Electron configuration is a way to represent the distribution of electrons around the nucleus of an atom. It shows which orbitals are occupied by electrons in an atom and helps to determine the chemical properties of an element. Electrons are arranged in different energy levels or shells around the nucleus. These shells are further divided into sublevels or orbitals: s, p, d, and f.

The notation of electron configuration uses numbers to indicate energy levels and letters (s, p, d, f) for the type of orbital, followed by superscripts to show the number of electrons in those orbitals. For example, the electron configuration for lithium is written as \(1s^2 \, 2s^1\), meaning two electrons in the 1s subshell and one electron in the 2s subshell. Understanding electron configurations helps chemists predict how elements will interact to form compounds.

The aufbau principle is a rule used to determine the electron configuration of an atom. It states that electrons fill the lowest energy orbitals first before moving to higher energy levels. This principle can be thought of as electrons "building up" the atomic structure by filling up the electron "reservoirs" closest to the nucleus.

This principle is guided by the increasing energy of orbitals ordered as follows: \(1s < 2s < 2p < 3s < 3p < 4s < 3d < 4p < 5s \, ...\). By following this order, we ensure that the electron configuration of an atom reflects the most stable arrangement possible. The aufbau principle is crucial when writing electron configurations for elements as it provides a roadmap for filling the orbitals with electrons.

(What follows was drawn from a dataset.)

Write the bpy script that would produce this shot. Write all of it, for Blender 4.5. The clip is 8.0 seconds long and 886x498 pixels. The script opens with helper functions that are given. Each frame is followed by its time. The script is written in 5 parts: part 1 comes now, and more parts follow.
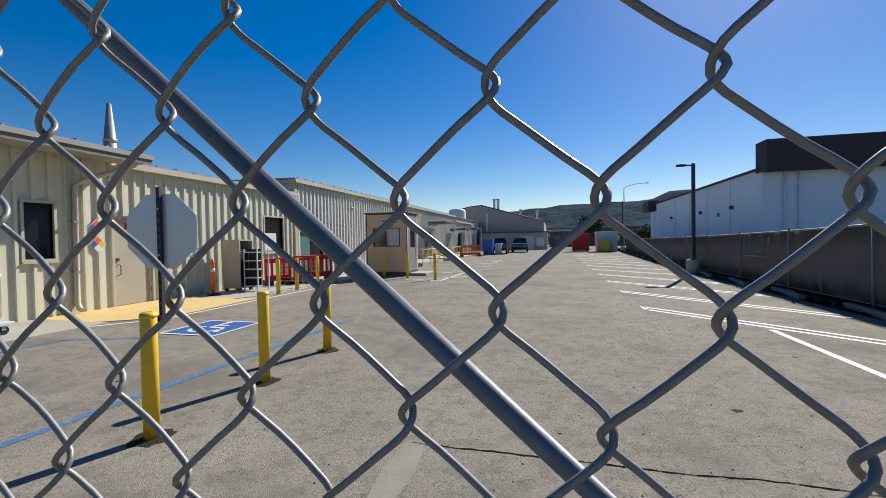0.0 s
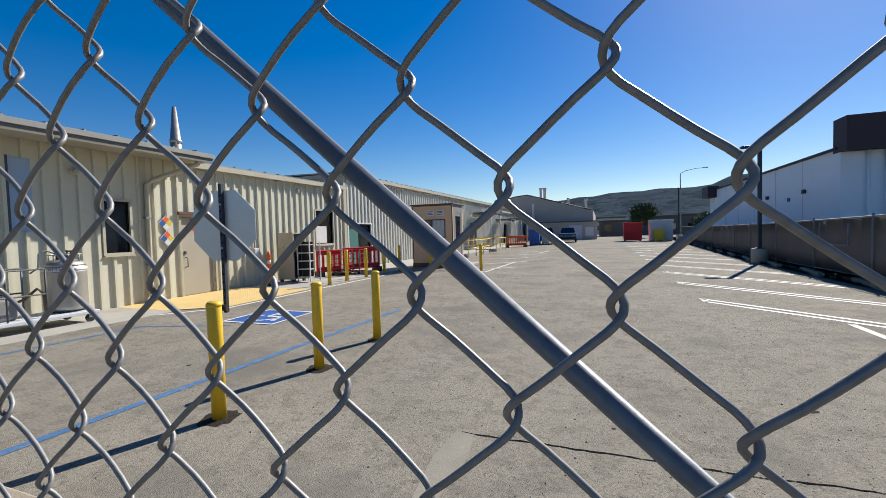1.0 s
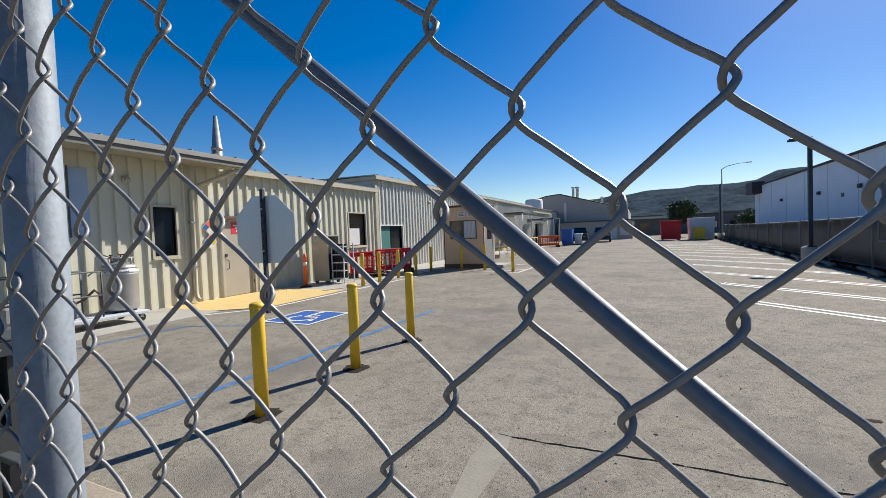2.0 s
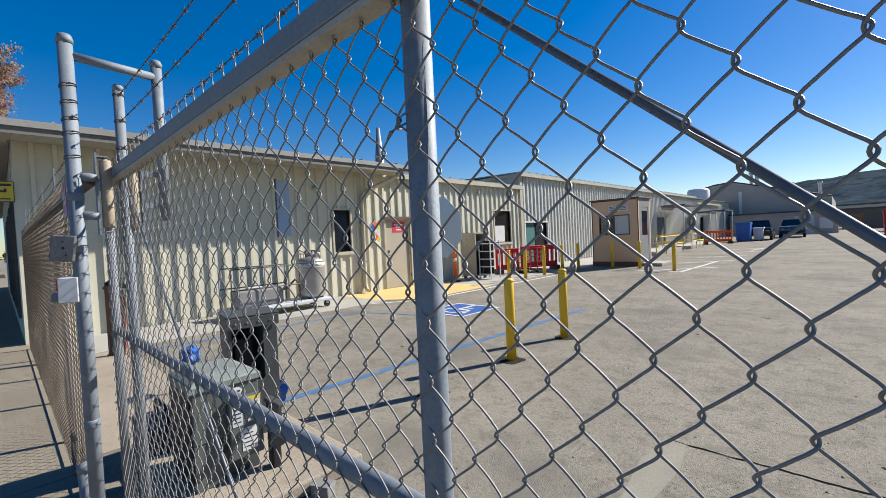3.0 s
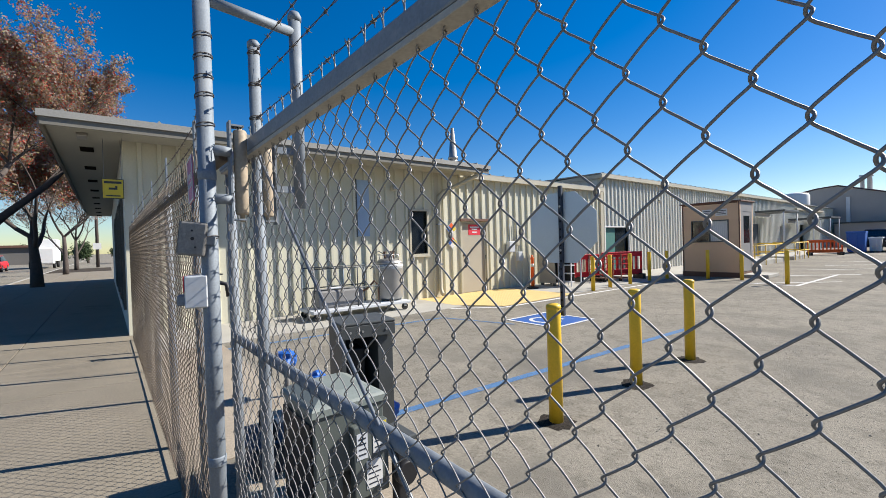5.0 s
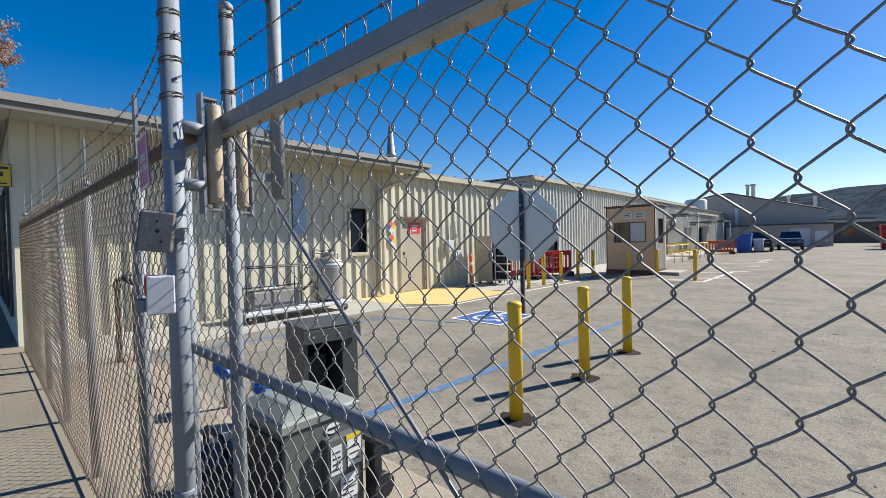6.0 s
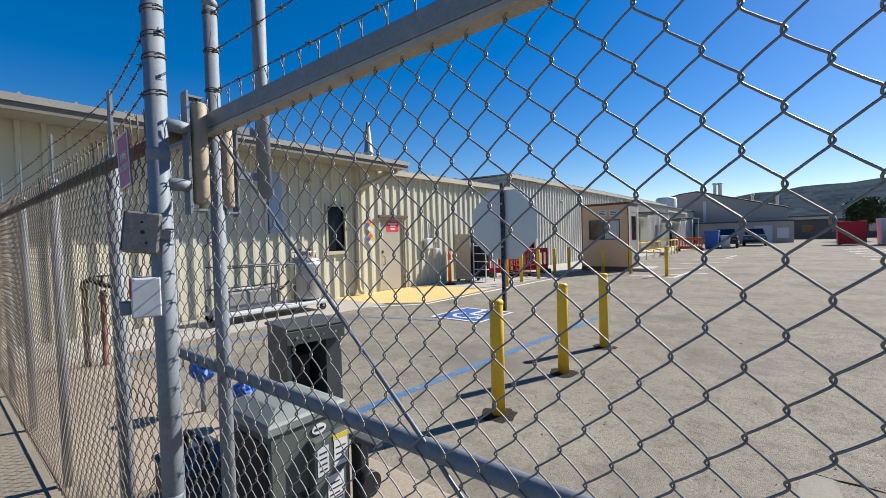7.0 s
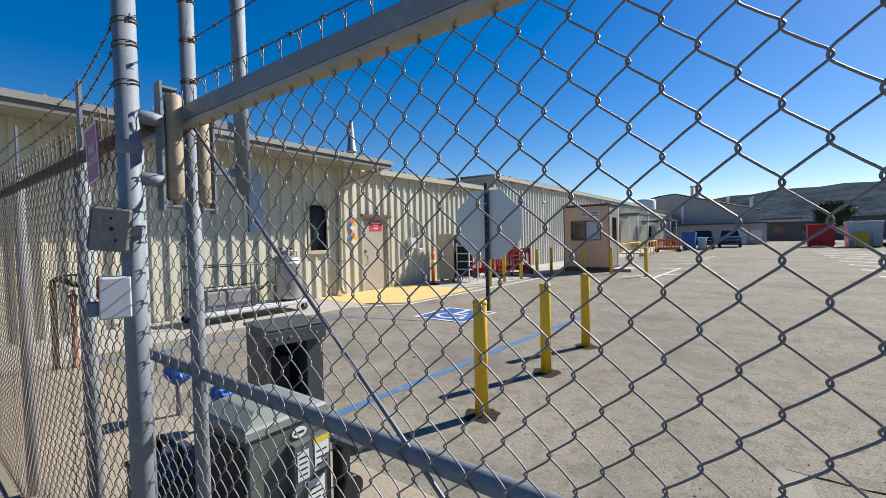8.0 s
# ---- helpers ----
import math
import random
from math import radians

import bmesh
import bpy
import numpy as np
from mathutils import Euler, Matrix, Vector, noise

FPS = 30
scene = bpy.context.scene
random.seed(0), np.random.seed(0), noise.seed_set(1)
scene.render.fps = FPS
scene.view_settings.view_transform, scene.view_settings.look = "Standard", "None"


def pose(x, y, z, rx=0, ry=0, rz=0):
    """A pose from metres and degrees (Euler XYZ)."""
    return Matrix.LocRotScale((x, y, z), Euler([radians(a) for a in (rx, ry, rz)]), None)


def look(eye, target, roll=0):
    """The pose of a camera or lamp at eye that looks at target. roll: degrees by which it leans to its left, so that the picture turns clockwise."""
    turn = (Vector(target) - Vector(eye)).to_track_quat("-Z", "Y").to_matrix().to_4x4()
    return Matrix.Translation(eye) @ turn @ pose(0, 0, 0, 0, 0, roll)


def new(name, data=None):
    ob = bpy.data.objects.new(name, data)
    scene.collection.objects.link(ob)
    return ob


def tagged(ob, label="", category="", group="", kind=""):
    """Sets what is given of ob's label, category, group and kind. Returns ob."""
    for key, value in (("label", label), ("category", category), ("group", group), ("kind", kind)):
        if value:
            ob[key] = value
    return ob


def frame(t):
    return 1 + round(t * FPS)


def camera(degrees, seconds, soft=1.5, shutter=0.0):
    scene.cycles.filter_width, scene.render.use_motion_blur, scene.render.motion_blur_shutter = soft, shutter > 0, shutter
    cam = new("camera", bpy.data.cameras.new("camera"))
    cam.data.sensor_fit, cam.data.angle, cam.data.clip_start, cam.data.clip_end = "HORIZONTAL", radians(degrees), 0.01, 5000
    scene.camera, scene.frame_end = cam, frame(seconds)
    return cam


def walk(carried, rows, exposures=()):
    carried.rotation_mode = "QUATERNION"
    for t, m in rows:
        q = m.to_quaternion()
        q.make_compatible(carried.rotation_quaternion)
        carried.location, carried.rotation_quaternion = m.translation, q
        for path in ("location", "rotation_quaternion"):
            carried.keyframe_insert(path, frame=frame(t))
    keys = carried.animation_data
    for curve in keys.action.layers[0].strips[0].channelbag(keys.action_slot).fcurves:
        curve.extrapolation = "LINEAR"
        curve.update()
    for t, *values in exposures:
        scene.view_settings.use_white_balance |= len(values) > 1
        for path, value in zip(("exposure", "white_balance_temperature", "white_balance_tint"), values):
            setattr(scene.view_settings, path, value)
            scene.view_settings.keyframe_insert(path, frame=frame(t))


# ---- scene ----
# camera and walk: t, x, y, z, yaw, pitch, roll
cam = camera(92.67, 8.0, soft=0.5)
ROWS = [
    (0, -0.6105, -0.3401, 1.4783, 14.472, -1.194, -0.973),
    (0.5, -0.6273, -0.3384, 1.4786, 19.507, -1.759, -1.254),
    (1, -0.6340, -0.3367, 1.4774, 20.608, -2.266, -1.659),
    (1.2, -0.6374, -0.3402, 1.4779, 21.179, -2.333, -1.915),
    (2.3, -0.6742, -0.3824, 1.4855, 29.308, -1.667, -2.405),
    (2.5, -0.6854, -0.4425, 1.4798, 33.949, -1.625, -2.628),
    (3, -0.7169, -0.5859, 1.4900, 43.612, -1.568, -2.836),
    (3.5, -0.8382, -0.6547, 1.4924, 46.965, -1.283, -3.430),
    (4, -1.0564, -0.7309, 1.4861, 51.392, -1.180, -3.179),
    (4.2, -1.1287, -0.7442, 1.4870, 52.174, -0.937, -2.724),
    (5.3, -1.5519, -0.5949, 1.4779, 50.162, -0.609, -0.367),
    (5.5, -1.5924, -0.6127, 1.4756, 46.244, -0.540, -0.785),
    (6, -1.7038, -0.7309, 1.4787, 42.236, -1.109, -1.341),
    (6.5, -1.7231, -0.7691, 1.4838, 40.003, -1.532, -1.157),
    (7, -1.7225, -0.7680, 1.4848, 39.200, -1.460, -1.598),
    (7.5, -1.7320, -0.7541, 1.4794, 37.897, -1.687, -1.590),
    (8, -1.7422, -0.7518, 1.4827, 36.928, -1.526, -1.257),
]
EXPOSURES = [(0, 0.6), (0.5, 0.65), (1.0, 0.7), (2.5, 0.77), (3.5, 0.92), (5.5, 0.96), (6.5, 0.88), (8.0, 0.84)]
walk(cam, [(t, pose(x, y, z, 90 + pitch, 0, yaw) @ pose(0, 0, 0, 0, 0, roll)) for t, x, y, z, yaw, pitch, roll in ROWS], EXPOSURES)

# ---- world, sun, exposure ----
SUN_EL, SUN_AZ = 36.8, 22.7          # degrees; azimuth from +y towards +x
world = bpy.data.worlds.new("sky")
scene.world = world
world.use_nodes = True
wn = world.node_tree.nodes
wl = world.node_tree.links
sky = wn.new("ShaderNodeTexSky")
sky.sky_type = "NISHITA"
sky.sun_disc = False
sky.sun_elevation = radians(SUN_EL)
sky.sun_rotation = radians(SUN_AZ)
sky.altitude = 100
sky.air_density, sky.dust_density, sky.ozone_density = 1.0, 0.21, 3.0
wn["Background"].inputs["Strength"].default_value = 0.076
deep = wn.new("ShaderNodeHueSaturation")
deep.inputs["Hue"].default_value = 0.513
deep.inputs["Saturation"].default_value = 1.50
wl.new(sky.outputs[0], deep.inputs["Color"])
soften = wn.new("ShaderNodeGamma")
soften.inputs["Gamma"].default_value = 0.91
wl.new(deep.outputs[0], soften.inputs["Color"])
wl.new(soften.outputs[0], wn["Background"].inputs["Color"])
sun_data = bpy.data.lights.new("sun", "SUN")
sun_data.energy, sun_data.angle, sun_data.color = 5.0, radians(0.5), (1.0, 0.95, 0.87)
sun = new("sun", sun_data)
sd = Vector((math.sin(radians(SUN_AZ)) * math.cos(radians(SUN_EL)), math.cos(radians(SUN_AZ)) * math.cos(radians(SUN_EL)), math.sin(radians(SUN_EL))))
sun.matrix_basis = look(sd * 60, (0, 0, 0))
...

The orbital diagram for phosphorus provides a visual representation of its electron configuration. Phosphorus has 15 electrons, and its electron configuration is \(1s^2 \, 2s^2 \, 2p^6 \, 3s^2 \, 3p^3\). In orbital diagrams, electrons are represented by arrows and orbitals by boxes. Each box corresponds to an orbital in the atom, and the arrows show the spin of the electrons.

For phosphorus, the orbital diagram looks like this:

• 1s: [↑↓]
• 2s: [↑↓]
• 2p: [↑↓] [↑↓] [↑↓]
• 3s: [↑↓]
• 3p: [↑] [↑] [↑]

In the 3p sublevel, there are three unpaired electrons. This unpaired nature of the electrons is significant because it makes phosphorus reactive and able to form covalent bonds, such as in the case with compounds like phosphine (PH₃).

Fluorine is element number 9 and has 9 electrons. Its electron configuration, when mapped out using the aufbau principle, is \(1s^2 \, 2s^2 \, 2p^5\). This reflects the arrangement of the electrons into different orbitals around the nucleus.

The arrangement for fluorine is particularly important because it highlights its strong tendency to gain an additional electron to complete the 2p subshell. Completing this subshell stabilizes the atom and gives it a noble gas electron configuration, similar to neon. This high affinity for an electron makes fluorine extremely reactive and allows it to form compounds easily, such as hydrogen fluoride (HF). By understanding this electron configuration, we can predict and explain fluorine's chemistry and behavior.